Author shares joys of running
By Michael Tsai
Advertiser Staff Writer
By Michael Tsai
Elise Allen is young, successful, attractive and, by her own admission, thoroughly addicted to running.
Her first foot on the slippery slope of no return came in 2000 when a friend — and isn't it always a "friend"? — told her about a charitable organization offering marathon training and a slot in the Chicago Marathon, in exchange for fundraising.
"My friend was intrigued," said Allen, who was in Honolulu this week to promote her new book, "The Traveling Marathoner" (Fodor's Travel). "I was not intrigued as much."
But it was all for a good cause — AIDS research and education — and they did promise that they could train anyone.
"I'm not built like an athlete," Allen said. "I've never been athletic. If you asked me in 1999, I'd say, 'Never in a million years would I be able to do a marathon.' "
As it turned out, Allen didn't need a million years. Just one.
While her friend dropped out early in the training, Allen kept going, mile after slow mile, drawing on the positive energy of her training partners and uncovering the mysterious potential in her body.
She loved the weekly long runs that took her farther than she ever imagined. She loved the whole process of slowly building strength and endurance and mileage.

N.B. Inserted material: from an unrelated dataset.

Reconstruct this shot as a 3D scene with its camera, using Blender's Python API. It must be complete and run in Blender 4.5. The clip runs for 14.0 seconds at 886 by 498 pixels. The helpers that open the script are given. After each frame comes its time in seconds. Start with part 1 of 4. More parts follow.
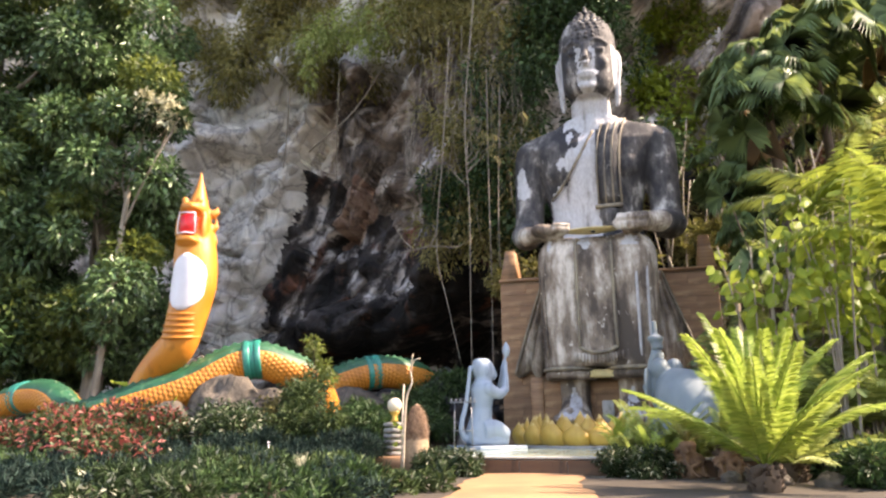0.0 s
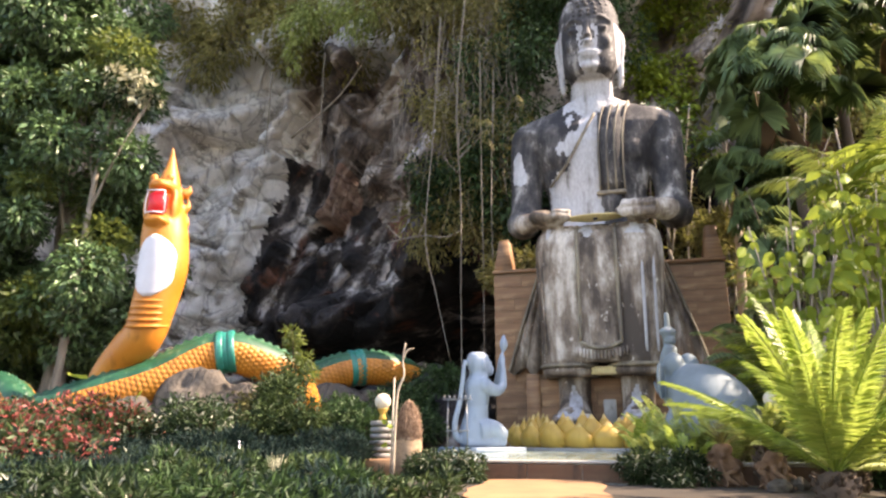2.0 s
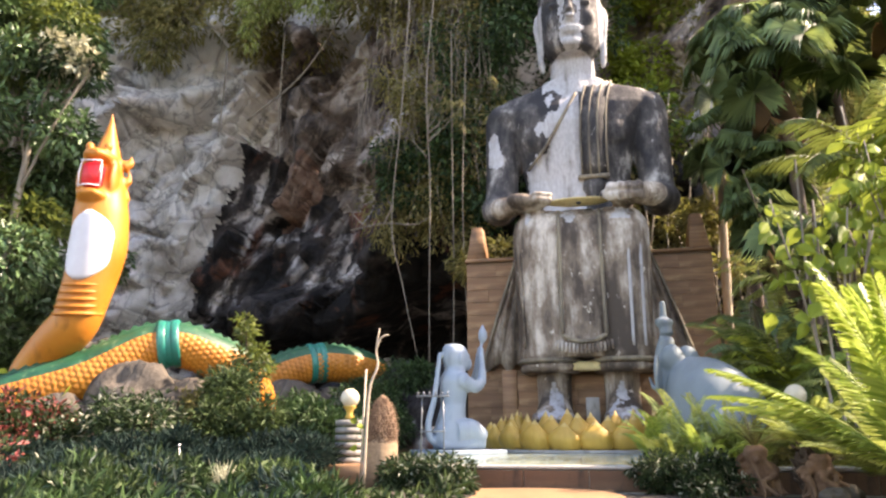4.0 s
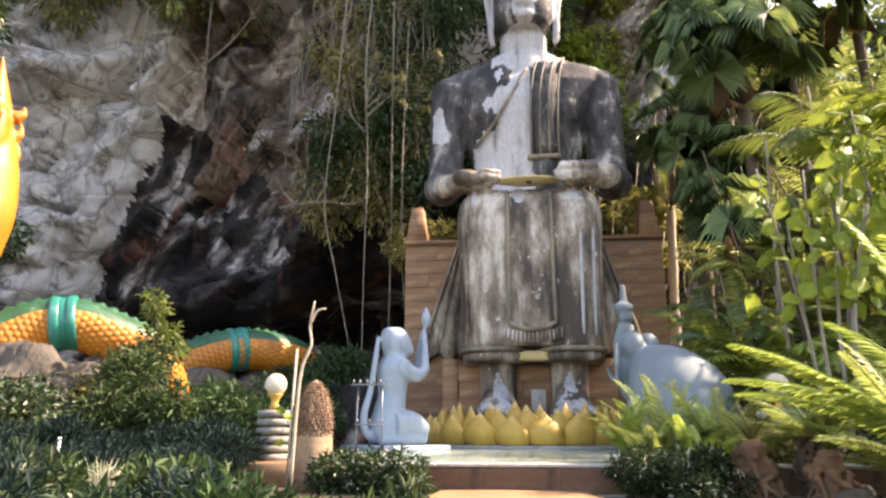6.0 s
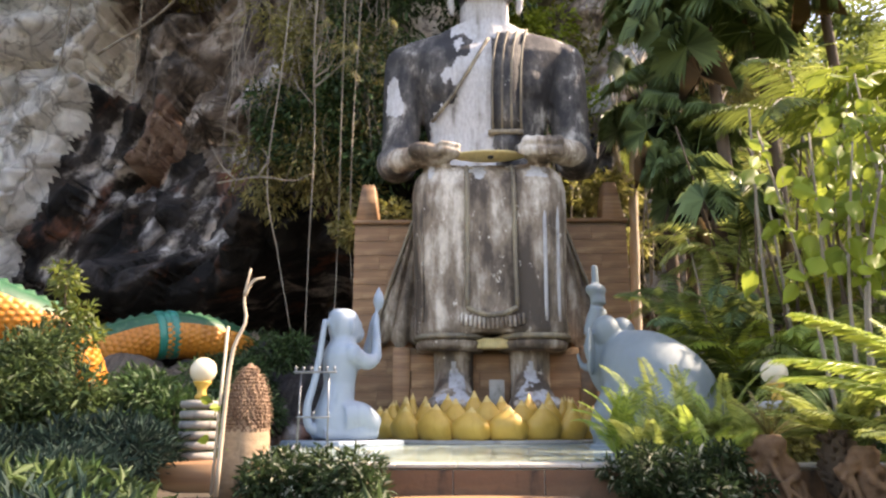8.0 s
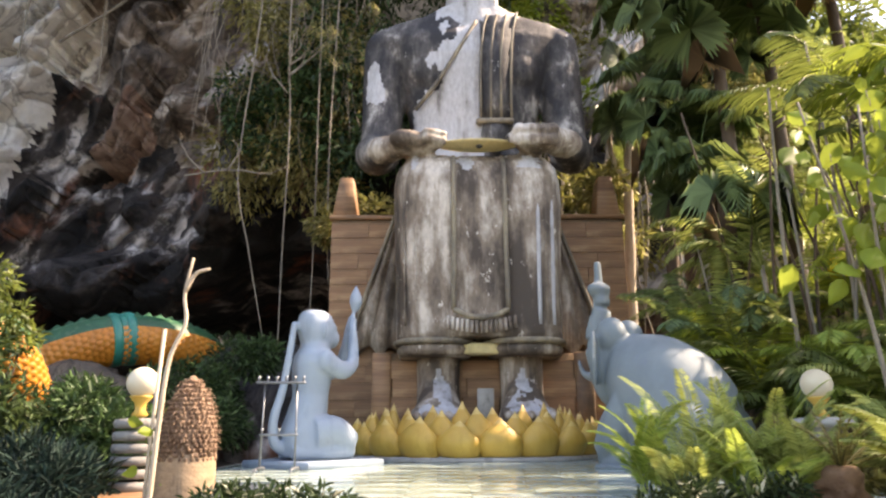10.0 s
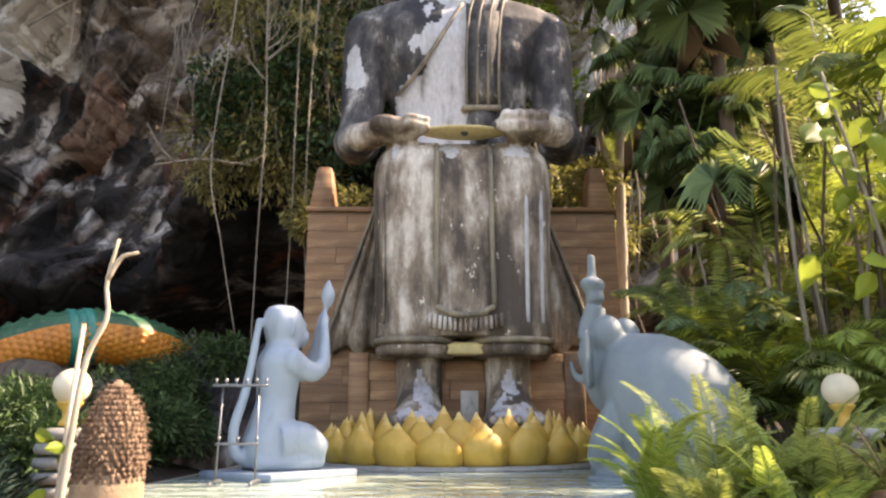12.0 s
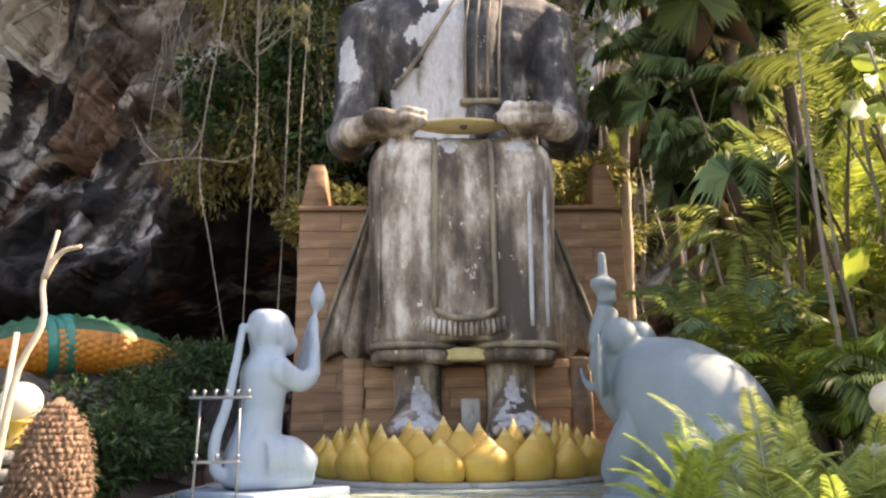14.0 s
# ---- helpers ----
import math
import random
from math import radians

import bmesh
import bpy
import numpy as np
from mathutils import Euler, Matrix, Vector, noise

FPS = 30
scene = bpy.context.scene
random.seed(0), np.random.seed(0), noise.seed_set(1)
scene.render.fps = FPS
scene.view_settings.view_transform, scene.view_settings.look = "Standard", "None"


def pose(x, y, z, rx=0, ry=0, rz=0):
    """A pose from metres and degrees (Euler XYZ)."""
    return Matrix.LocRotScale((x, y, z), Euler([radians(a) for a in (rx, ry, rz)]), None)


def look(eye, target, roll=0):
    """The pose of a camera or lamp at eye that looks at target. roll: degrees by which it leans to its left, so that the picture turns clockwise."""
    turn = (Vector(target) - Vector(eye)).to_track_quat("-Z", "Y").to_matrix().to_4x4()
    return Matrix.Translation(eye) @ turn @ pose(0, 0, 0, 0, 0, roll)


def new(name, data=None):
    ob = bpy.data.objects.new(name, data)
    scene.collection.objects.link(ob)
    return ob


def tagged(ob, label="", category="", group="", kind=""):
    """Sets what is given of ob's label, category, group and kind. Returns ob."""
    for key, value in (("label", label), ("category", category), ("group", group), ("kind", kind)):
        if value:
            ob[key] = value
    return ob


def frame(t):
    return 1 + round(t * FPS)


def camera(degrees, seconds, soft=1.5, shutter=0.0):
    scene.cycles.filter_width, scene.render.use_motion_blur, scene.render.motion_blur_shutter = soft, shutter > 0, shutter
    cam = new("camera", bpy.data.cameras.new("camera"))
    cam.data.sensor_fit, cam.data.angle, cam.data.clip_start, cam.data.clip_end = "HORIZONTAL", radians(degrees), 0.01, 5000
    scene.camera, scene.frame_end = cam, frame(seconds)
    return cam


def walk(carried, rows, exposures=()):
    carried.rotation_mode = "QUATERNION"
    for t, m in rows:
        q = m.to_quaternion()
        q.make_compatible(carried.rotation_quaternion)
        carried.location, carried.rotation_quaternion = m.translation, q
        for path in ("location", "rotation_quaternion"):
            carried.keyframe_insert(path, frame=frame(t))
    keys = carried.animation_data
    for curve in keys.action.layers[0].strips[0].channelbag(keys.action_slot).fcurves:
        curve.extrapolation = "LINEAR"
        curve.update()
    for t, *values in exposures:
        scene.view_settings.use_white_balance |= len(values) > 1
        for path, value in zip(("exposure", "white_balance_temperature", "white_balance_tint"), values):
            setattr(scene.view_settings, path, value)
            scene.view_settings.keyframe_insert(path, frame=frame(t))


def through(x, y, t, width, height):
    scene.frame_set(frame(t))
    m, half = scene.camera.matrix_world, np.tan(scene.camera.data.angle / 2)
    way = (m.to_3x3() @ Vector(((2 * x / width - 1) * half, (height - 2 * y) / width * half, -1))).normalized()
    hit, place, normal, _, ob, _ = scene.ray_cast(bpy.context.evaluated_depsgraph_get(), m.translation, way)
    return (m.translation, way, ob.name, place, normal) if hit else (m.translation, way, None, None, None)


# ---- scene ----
cam = camera(65.2, 14.0, soft=2.4)
PATH = [
    (0, (1.892, 0.229, 0.782), (1.306, 2.072, 1.292), -0.4),
    (0.5, (1.686, 0.584, 0.787), (1.105, 2.428, 1.299), -0.2),
    (1, (1.537, 0.965, 0.788), (0.968, 2.813, 1.298), -0.1),
    (1.5, (1.377, 1.361, 0.756), (0.821, 3.213, 1.27), -0.0),
    (2, (1.107, 1.745, 0.755), (0.571, 3.602, 1.268), -0.0),
    (4.5, (0.061, 3.804, 0.737), (-0.305, 5.702, 1.25), -0.2),
    (5, (-0.124, 4.186, 0.715), (-0.431, 6.097, 1.222), -0.2),
    (5.5, (-0.282, 4.551, 0.698), (-0.539, 6.468, 1.204), -0.1),
    (6, (-0.373, 4.938, 0.702), (-0.587, 6.862, 1.208), -0.0),
    (6.5, (-0.516, 5.295, 0.685), (-0.682, 7.222, 1.192), -0.1),
    (7, (-0.661, 5.633, 0.704), (-0.784, 7.565, 1.205), -0.2),
    (7.5, (-0.697, 6.037, 0.709), (-0.784, 7.974, 1.201), -0.1),
    (8, (-0.731, 6.355, 0.709), (-0.787, 8.293, 1.196), -0.1),
    (10.5, (-0.859, 8.0, 0.92), (-0.845, 9.936, 1.419), -0.3),
    (11, (-0.875, 8.22, 0.925), (-0.841, 10.158, 1.424), -0.3),
    (11.5, (-0.803, 8.475, 0.969), (-0.763, 10.411, 1.467), -0.3),
    (12, (-0.748, 8.667, 0.998), (-0.711, 10.603, 1.494), -0.2),
    (12.5, (-0.75, 8.862, 1.035), (-0.71, 10.8, 1.529), -0.1),
    (13, (-0.805, 9.053, 1.058), (-0.758, 10.989, 1.555), -0.3),
    (13.5, (-0.792, 9.226, 1.071), (-0.741, 11.161, 1.573), -0.4),
    (14, (-0.74, 9.438, 1.114), (-0.698, 11.372, 1.621), -0.6),
]
walk(cam, [(t, look(eye, target, roll)) for t, eye, target, roll in PATH],
     exposures=[(0, 2.2, 8000, 22), (8, 2.2, 8300, 22), (14, 2.22, 8700, 22)])

# ---- daylight ----
SUN_FROM = Vector((0.72, 0.2, 0.74)).normalized()
world = bpy.data.worlds.new("daylight")
scene.world = world
world.use_nodes = True
wn = world.node_tree.nodes
sky = wn.new("ShaderNodeTexSky")
sky.sky_type, sky.sun_disc = "NISHITA", False
sky.sun_elevation = math.asin(SUN_FROM.z)
sky.sun_rotation = math.atan2(SUN_FROM.x, SUN_FROM.y)
wn["Background"].inputs["Strength"].default_value = 0.15
world.node_tree.links.new(sky.outputs[0], wn["Background"].inputs[0])
sun_data = bpy.data.lights.new("sun", "SUN")
sun_data.energy, sun_data.angle, sun_data.color = 3.9, radians(0.6), (1.0, 0.93, 0.82)
sun = new("sun", sun_data)
sun.matrix_world = look(SUN_FROM * 60, (0, 0, 0))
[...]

Allen and her training buddies crossed the finish line in Chicago hand in hand, arms raised skyward.
Roll credits, yes?
Not so fast. Allen was a marathoner now. And while many first-time finishers, driven by temporary obsession, cross the finish line and hang up their shoes, many more, like Allen, use their first 26.2 miles as a runway for a running life.
Was it the endorphins? Anaerobic dementia? The adrenaline rush she felt from cheering onlookers? She didn't have time to ponder.
"I'm addicted," Allen said.
Allen sated her distance jones with marathons in New York, Montana, Vermont, even Disney World. And along the way she realized that, like Hemingway's Paris, the marathon is a moveable feast.
Allen, a former writer for "Cosby" and "Jim Henson's Animal Jam" and now a work-from-home writer for kids DVDs, approached travel-book publisher Fodor's with the idea of a book highlighting great marathon experiences around the country.
Her original intention was to pick 26 races to represent the distance of an actual marathon ("I don't know how I would have handled the '.2,' she said. "Maybe a 5K?"), but Fodor's talked her off the 1,000-page ledge.
Instead, "The Traveling Marathoner" operates as a country-sprawling calendar — one race for each month of the year — for marathoners who understand the joys of building a vacation around their events.
Allen's book takes an in-depth look at races large and small, from the New York Marathon, with its five boroughs of screaming, multicultural fans, to the more subdued, yet sublimely beautiful, Stowe Marathon in Vermont, incorporating useful information about weather, accommodations, places to eat and watch the race, and post-race activities (divided, graciously, according to how sore one feels after running).
Miss December, of course, is the Honolulu Marathon, which Allen calls "a spectacular 26.2-mile jaunt through paradise."
Allen gives high praise to the Honolulu Marathon Association, "whose members actively coax the aloha spirit into every aspect of the race."
"They really do take care of people to an extent I've never seen," she said. "From getting Brian Wilson to play at the lu'au before the race, to all of the food they served, to the showers at the end — it's the little things that really count."
Allen, a middle-of-the-pack marathoner, says she particularly appreciates that the event doesn't put a cap on entries and that there is no cut-off time for finishers.
"When I was there the last person came in at around 15 hours," she recalls. "And they made sure there was someone there to greet her."
Allen devotes some 29 pages to Honolulu, including a two-page feature on Gladys "Glady" Burrill, who ran the marathon in Hono-lulu at age 86.
Allen's recommendations for replacing the 2,620 calories burned during the event include high-enders such as Chef Mavro and Alan Wong's to the blue- and no-collar fare of Side Street Inn and Rainbow Drive-In.
"I'm a foodie," she explains. "If I'm going to replace 2,620 calories, I don't want to risk it with food that's just OK."
She plans future editions of "The Traveling Marathoner," she said. Don't be surprised if the Maui Marathon turns up somewhere along the line. Allen's husband, Randy Nellis, proposed to her at the Kapalua Bay Hotel, and that's where they spent their honeymoon.
Allen said one of the biggest rewards of being a marathoner is the sense of community she feels with other runners, no matter where she is. However personal the act of running might be, the experience, Allen said, is best realized through sharing. For her, the so-called nonathlete, it's been transformative.
"I've always believed in myself, and by my nature I've always been driven and ambitious," she said. "The difference is that now I put it into action."